The counterpoint is that the next phase will test execution quality. New order wins have to move from programme award to production without cost overruns. Greenfield facilities have to ramp efficiently. Customer volumes have to materialize. Commodity and currency pressures have to be managed through commercial action rather than wishful thinking. Tenneco Clean Air India Limited has delivered a strong FY2026, but the market will now judge whether this is the base of a compounding story or the high-water mark of a favourable cycle.

Key takeaways on what Tenneco Clean Air India’s FY2026 results mean for TENNIND, OEM suppliers and India’s auto ancillary sector

  • Tenneco Clean Air India Limited delivered a strong FY2026 performance, with value-added revenue rising 12.3 percent and EBITDA margin reaching a record 18.8 percent, showing that the company’s operating model has retained pricing and cost discipline after listing.

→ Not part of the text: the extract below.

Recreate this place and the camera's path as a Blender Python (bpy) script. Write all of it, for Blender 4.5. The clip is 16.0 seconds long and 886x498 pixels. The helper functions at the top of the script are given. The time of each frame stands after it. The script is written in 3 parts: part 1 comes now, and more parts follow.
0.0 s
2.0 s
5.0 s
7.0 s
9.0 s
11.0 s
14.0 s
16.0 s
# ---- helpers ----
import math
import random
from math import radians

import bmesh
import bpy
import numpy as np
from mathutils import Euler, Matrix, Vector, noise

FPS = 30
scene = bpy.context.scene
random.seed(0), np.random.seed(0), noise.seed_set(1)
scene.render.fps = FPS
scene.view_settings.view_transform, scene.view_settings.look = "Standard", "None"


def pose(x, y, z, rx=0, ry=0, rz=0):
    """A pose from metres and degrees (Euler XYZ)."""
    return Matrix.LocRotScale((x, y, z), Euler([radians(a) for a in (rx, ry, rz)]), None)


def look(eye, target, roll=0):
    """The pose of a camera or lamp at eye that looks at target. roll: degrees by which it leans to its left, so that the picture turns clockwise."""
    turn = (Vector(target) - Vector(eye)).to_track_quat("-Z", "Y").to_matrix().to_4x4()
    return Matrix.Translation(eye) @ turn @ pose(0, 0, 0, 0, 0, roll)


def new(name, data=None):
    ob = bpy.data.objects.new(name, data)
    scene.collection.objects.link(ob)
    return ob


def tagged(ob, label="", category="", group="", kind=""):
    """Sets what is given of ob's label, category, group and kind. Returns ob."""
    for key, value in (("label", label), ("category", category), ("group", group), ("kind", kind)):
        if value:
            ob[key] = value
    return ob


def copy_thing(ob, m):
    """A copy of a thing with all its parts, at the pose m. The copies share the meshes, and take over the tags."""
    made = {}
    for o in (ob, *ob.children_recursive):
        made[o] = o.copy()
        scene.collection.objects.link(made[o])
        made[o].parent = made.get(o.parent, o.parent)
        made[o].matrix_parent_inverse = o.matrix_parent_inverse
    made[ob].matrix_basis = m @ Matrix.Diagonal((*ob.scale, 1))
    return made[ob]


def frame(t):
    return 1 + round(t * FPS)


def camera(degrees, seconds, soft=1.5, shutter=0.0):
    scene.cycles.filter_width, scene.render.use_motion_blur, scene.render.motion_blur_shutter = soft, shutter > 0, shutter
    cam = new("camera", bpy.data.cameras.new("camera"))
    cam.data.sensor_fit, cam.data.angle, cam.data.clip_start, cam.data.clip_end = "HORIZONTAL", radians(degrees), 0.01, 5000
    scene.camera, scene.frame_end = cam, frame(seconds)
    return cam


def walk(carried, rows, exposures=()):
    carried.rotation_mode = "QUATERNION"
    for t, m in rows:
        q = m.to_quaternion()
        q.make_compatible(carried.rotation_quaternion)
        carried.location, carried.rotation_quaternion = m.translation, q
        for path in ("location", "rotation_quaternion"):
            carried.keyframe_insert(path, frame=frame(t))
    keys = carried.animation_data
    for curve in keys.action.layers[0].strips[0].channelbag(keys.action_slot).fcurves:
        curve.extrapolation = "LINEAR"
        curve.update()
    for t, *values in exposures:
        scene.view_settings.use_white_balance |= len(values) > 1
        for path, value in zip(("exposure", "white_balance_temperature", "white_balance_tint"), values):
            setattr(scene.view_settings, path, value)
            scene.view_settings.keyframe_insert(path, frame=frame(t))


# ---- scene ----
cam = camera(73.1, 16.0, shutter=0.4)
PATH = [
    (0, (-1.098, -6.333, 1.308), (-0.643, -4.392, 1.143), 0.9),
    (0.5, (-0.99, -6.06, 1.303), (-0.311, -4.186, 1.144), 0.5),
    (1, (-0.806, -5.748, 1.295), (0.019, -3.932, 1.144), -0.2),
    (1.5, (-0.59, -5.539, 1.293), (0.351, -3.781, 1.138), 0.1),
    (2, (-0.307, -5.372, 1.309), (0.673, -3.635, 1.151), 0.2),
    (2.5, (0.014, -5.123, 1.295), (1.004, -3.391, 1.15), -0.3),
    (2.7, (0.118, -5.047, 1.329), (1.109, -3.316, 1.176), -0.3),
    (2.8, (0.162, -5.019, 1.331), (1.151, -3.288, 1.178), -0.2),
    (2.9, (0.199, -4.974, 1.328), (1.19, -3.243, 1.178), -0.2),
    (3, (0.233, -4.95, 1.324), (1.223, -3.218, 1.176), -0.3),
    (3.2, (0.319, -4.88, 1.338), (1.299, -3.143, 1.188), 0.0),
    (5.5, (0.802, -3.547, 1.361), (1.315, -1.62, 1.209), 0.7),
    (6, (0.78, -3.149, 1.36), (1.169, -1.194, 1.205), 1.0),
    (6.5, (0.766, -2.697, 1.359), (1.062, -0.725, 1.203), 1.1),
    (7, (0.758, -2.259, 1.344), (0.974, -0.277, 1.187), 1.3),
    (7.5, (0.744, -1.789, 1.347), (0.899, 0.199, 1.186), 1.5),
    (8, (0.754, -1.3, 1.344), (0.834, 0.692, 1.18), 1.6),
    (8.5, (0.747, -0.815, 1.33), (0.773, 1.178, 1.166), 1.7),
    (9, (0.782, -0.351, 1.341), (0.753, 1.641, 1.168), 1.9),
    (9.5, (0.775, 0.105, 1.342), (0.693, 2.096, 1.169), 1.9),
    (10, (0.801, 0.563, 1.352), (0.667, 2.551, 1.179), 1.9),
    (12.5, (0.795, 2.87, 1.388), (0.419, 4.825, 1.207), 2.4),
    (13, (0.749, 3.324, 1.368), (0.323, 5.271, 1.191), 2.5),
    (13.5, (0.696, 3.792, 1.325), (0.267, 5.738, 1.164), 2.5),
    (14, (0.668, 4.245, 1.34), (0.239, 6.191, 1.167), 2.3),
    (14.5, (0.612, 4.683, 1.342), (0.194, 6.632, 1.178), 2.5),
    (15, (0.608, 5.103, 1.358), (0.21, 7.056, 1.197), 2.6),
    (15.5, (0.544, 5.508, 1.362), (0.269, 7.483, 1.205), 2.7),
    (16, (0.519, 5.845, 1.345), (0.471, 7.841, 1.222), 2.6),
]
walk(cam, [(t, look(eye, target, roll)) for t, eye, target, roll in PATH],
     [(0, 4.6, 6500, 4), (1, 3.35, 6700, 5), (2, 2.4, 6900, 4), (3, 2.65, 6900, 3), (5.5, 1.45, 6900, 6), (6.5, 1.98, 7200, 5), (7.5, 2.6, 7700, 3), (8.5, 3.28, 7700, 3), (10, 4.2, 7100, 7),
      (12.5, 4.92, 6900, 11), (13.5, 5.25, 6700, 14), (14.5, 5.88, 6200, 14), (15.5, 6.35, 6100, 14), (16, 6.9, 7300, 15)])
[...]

  • The Advanced Ride Technologies business is becoming a more important growth engine, with 19.7 percent FY2026 growth and a major Indian SUV platform win that could improve the company’s exposure to higher-content vehicle categories.
  • The ₹12,400 crore lifetime order book gives Tenneco Clean Air India Limited strong medium-term revenue visibility, although investors should treat order book coverage as visibility rather than guaranteed revenue.

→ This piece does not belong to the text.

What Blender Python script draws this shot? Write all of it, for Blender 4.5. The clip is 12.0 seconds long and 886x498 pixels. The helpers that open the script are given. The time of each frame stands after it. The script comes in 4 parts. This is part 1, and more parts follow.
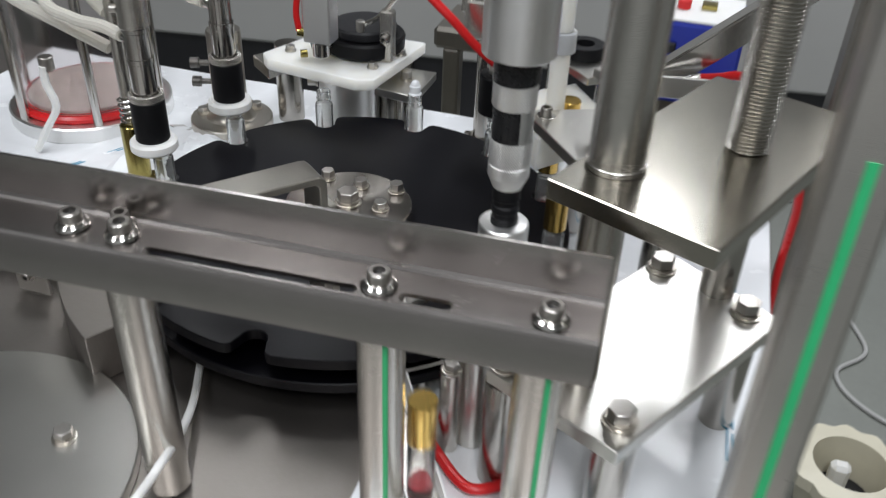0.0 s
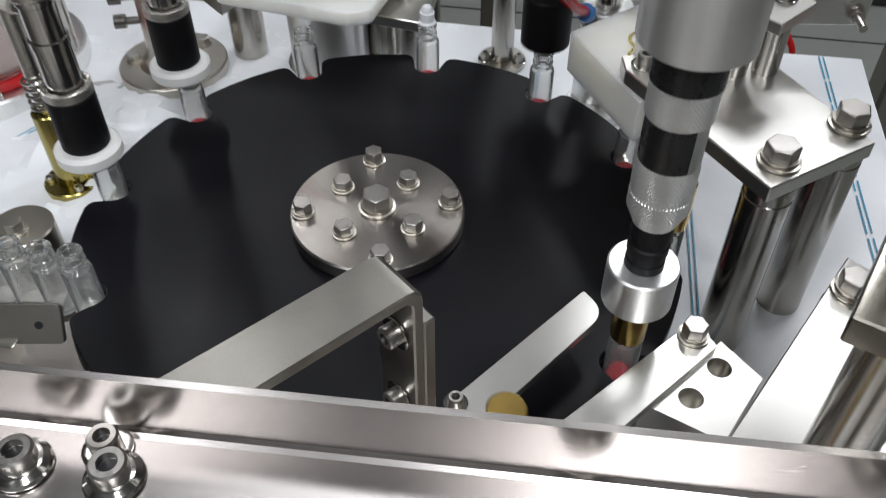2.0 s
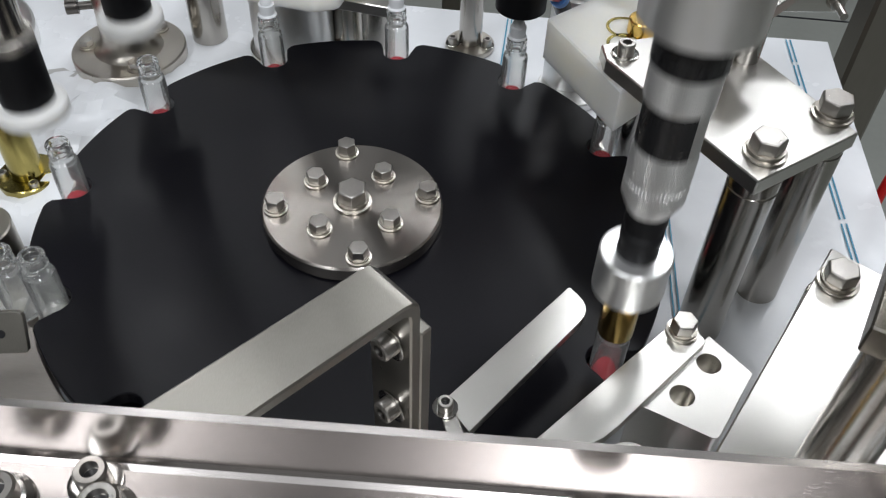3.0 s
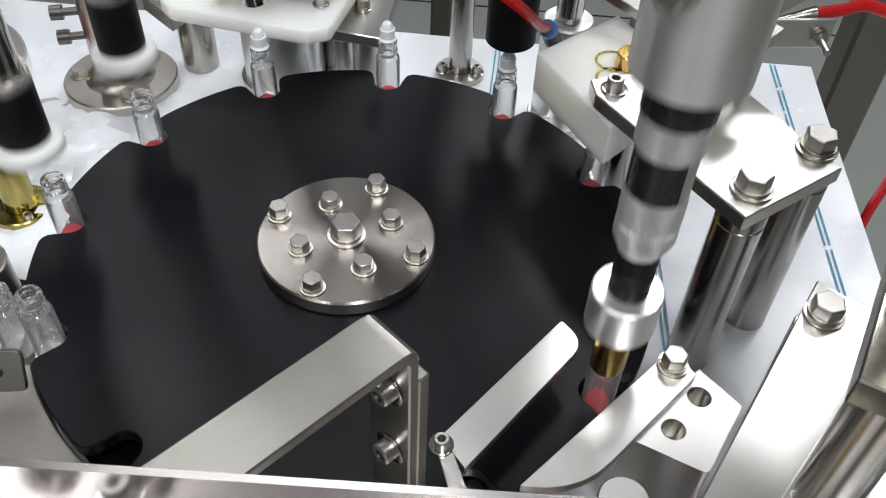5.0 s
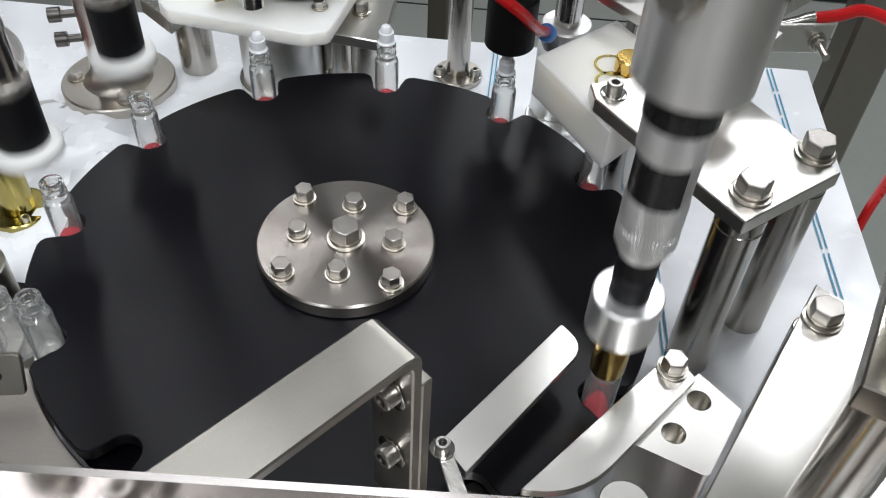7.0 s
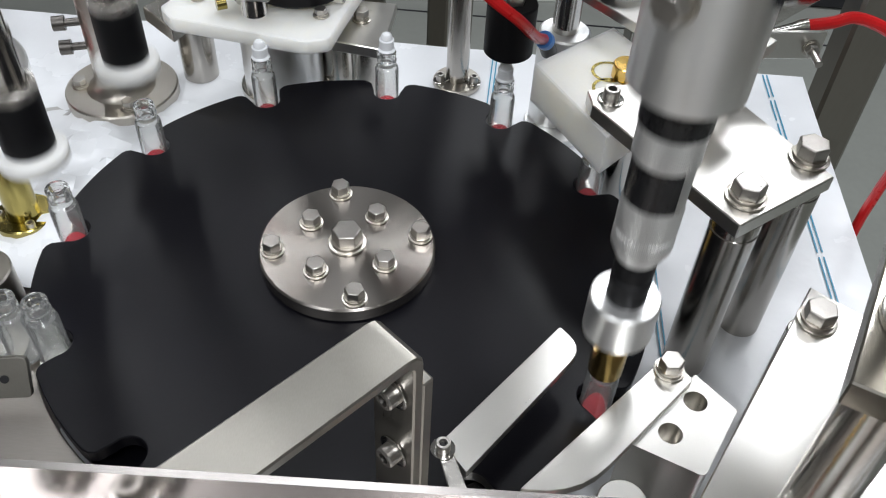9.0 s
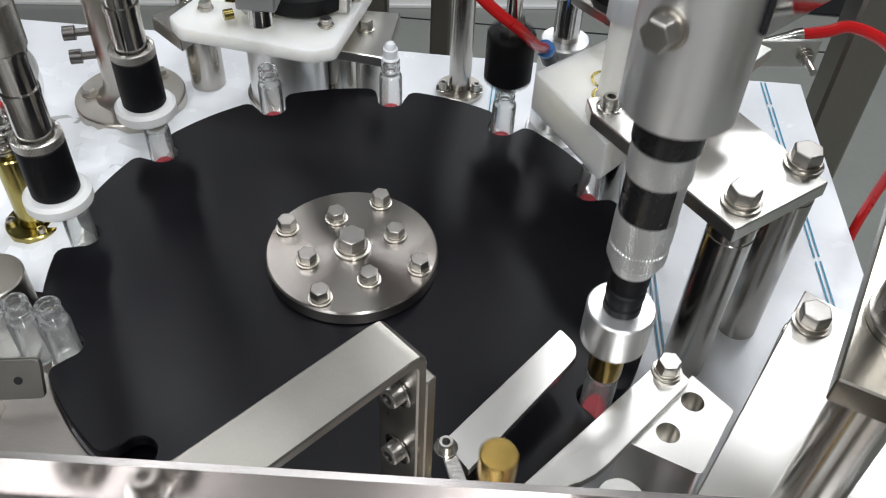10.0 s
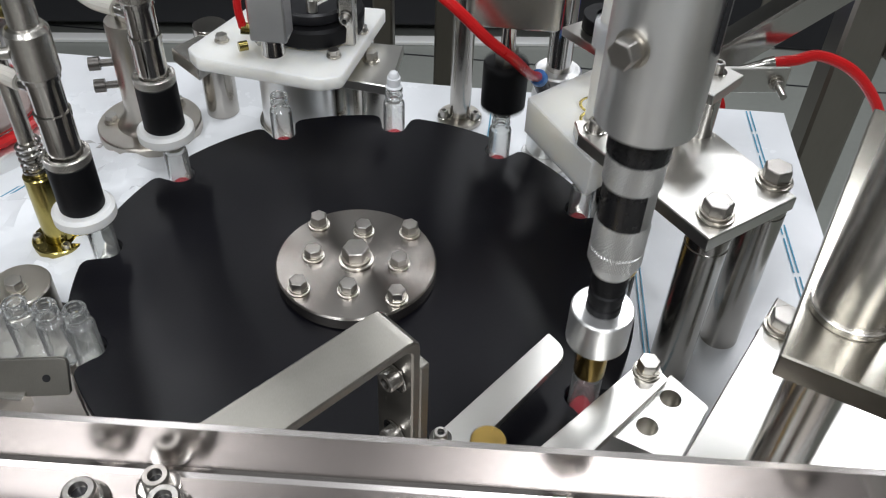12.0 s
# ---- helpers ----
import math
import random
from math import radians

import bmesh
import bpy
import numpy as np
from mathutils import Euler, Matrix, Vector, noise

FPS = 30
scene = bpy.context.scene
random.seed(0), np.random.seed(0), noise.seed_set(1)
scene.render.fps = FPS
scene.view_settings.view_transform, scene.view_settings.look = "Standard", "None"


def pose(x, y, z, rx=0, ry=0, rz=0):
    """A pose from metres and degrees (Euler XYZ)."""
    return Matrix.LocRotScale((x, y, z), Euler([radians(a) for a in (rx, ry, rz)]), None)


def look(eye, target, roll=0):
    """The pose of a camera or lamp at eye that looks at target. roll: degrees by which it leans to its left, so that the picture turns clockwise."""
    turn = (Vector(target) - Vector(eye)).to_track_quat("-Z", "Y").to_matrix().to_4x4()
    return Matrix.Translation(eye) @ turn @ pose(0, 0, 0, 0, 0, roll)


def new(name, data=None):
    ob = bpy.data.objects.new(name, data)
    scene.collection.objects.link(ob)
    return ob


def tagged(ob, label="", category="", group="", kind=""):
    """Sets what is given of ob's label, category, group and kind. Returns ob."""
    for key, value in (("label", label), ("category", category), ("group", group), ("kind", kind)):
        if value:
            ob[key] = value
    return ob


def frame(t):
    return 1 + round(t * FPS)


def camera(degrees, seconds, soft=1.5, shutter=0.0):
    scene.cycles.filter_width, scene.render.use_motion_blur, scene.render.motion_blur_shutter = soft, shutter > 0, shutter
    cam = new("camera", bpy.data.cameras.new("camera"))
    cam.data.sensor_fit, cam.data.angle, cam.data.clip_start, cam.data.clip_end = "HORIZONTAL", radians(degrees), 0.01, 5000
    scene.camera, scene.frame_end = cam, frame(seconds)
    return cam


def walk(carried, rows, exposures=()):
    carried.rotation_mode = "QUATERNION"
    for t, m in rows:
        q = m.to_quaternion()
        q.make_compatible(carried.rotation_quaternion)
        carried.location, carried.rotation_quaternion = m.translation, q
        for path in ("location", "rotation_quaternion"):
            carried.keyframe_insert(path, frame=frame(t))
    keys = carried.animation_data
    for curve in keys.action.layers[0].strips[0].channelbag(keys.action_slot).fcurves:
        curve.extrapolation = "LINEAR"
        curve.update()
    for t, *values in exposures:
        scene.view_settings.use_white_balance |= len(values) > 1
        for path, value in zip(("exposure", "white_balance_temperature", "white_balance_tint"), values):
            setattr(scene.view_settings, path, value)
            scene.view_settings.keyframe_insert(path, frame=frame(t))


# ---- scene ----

  • The planned ₹140 crore greenfield capex programme appears measured and strategically aligned with customer demand, especially in Clean Air Systems and Advanced Ride Technologies.
  • Clean Air and emissions-related products remain relevant despite electric vehicle growth, particularly in commercial vehicles, hybrids, off-highway applications and export-linked platforms.
  • The Euro VII proof of concept strengthens the company’s technology positioning and may help Tenneco Clean Air India Limited participate in stricter future emission regimes.
  • TENNIND’s recent share price weakness suggests the market is not ignoring valuation risk, even though the company’s six-month performance remains positive and its fundamental delivery has been solid.
  • Sustaining high-teens EBITDA margins will be the main credibility test for Tenneco Clean Air India Limited as new plants, new programmes and listed-company costs scale together.
  • The company’s post-IPO performance has moved the investor debate from listing excitement to execution quality, which is exactly where serious long-term stock stories either mature or wobble.